Not a question so much as a comment: I usually associate opera with hardcore music and singing. The recitative portion of the opera departs from that in an interesting way.
Listen #2
I’m actually interested in the type of education the composers had before they became the renowned men they are celebrated as today? Did they grow up learning many instruments? Or did they study composition at some private school in Europe? Vienna perhaps?
Question on the Reading: Opera #2
In the reading, a man named Richard Wagner was considered an music, opera, and art critic although he never actually composed a work of his own. Should he still be considered someone of high regard in terms of opera?
Samantha Chiu
Listen part 2: Question on the Reading
- In the text it is mentioned that Wagner created this new form of opera names music opera. It then goes on to say that “he always insisted on the distinction between music drama and ordinary “opera”. What is the difference between the two? (270)
Listen question
I understand how heavily music affects the genre of Romantic Opera (as well as life itself), but I guess my question is how [opera creators like Giuseppe and Verdi] figured out how to make such significant musical strides in their creations? Was it just a feeling they had? An instinct, if any?
Listen
Is it possible to have a music drama for an opera that’s not romantically themed? Can a modern and more realistic opera combine the same art that Wagner did and have it be a Gesamtkunstwerk? On a completely irrelevant side note, I think it’s really cool that Lord of the Rings is pretty much based on The Nibelung’s Ring. I view Tolkien as the father of modern fantasy, and therefore original, and it was weird to read that he too copied his source material from others.
Listen #2
I often find that as a result of my lack of musical knowledge, I am less able to recognize the extent of a performers talent than those who have been trained in the area. For this reason, is it not odd that Verdi, with his “commitment to the human voice”, would be more popular than Wagner who put a greater emphasis on emotional responses in his “music dramas”. I imagine that the general public would find it easier to me moved by Wagner’s emotional dramas than vocalists whose abilities were perhaps beyond their level of comprehension.
Listen- pg.260-280
If the audience members watching an opera are not fluent or literate in the language it is performed in, which composer’s opera would be easier to follow and feel engaged with; Verdi or Wagner? I feel like Wagner would be more relatable not only the music, but the lyrics too, tell the story. There are no arias that would the action of an opera and possibly make it confusing whereas Wagner did not break up the action and incorporate music more to tell the story.
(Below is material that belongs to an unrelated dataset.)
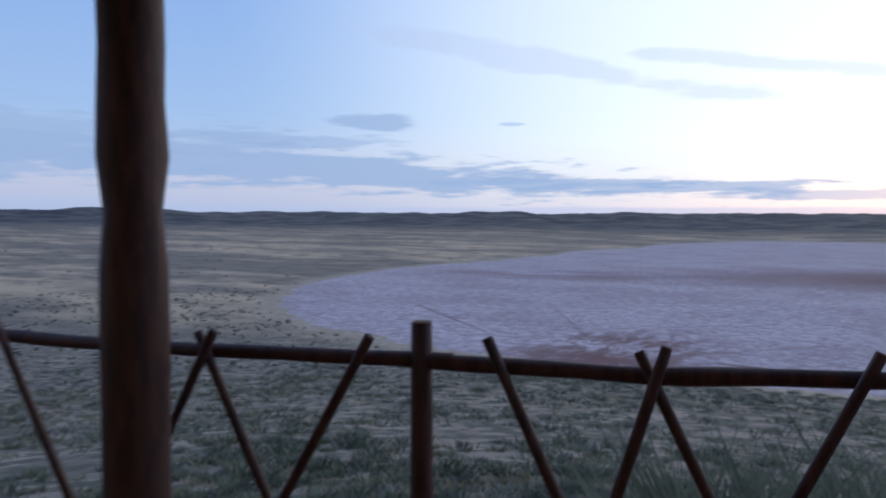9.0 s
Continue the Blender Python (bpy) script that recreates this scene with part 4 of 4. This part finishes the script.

Are leitmovs necessary in an opera? Is it too suggestive? In an opera, what do you think is more important the word/lyrics or music? P. 270
Listen (question 2)
It’s interesting to note that Wagner and Verdi were both successful opera composers at the same time. Wagner wanted opera to go back to its “original form as serious drama and music” (268) and despised arias, while Verdi wrote dramatic and entertaining “bel canto” operas. Was this a result of them growing up in different parts of Europe? Does this stark contrast between their works mean that they disliked each other’s operas?
Listen (pp. 260-280)
The article contradicts itself on the subject of leitmotivs. They are initially described as “easily to ridicule” (270). Later, leitmotivs “could state or suggest ideas in emotional terms, over and above the intellectual terms provided by mere words…[and] were guaranteed to impress audiences of the nineteenth century” (272). Were leitmotivs considered art during Wagner’s time, or just nonsensical bits of music? If they were considered art, why could they be easily ridiculed?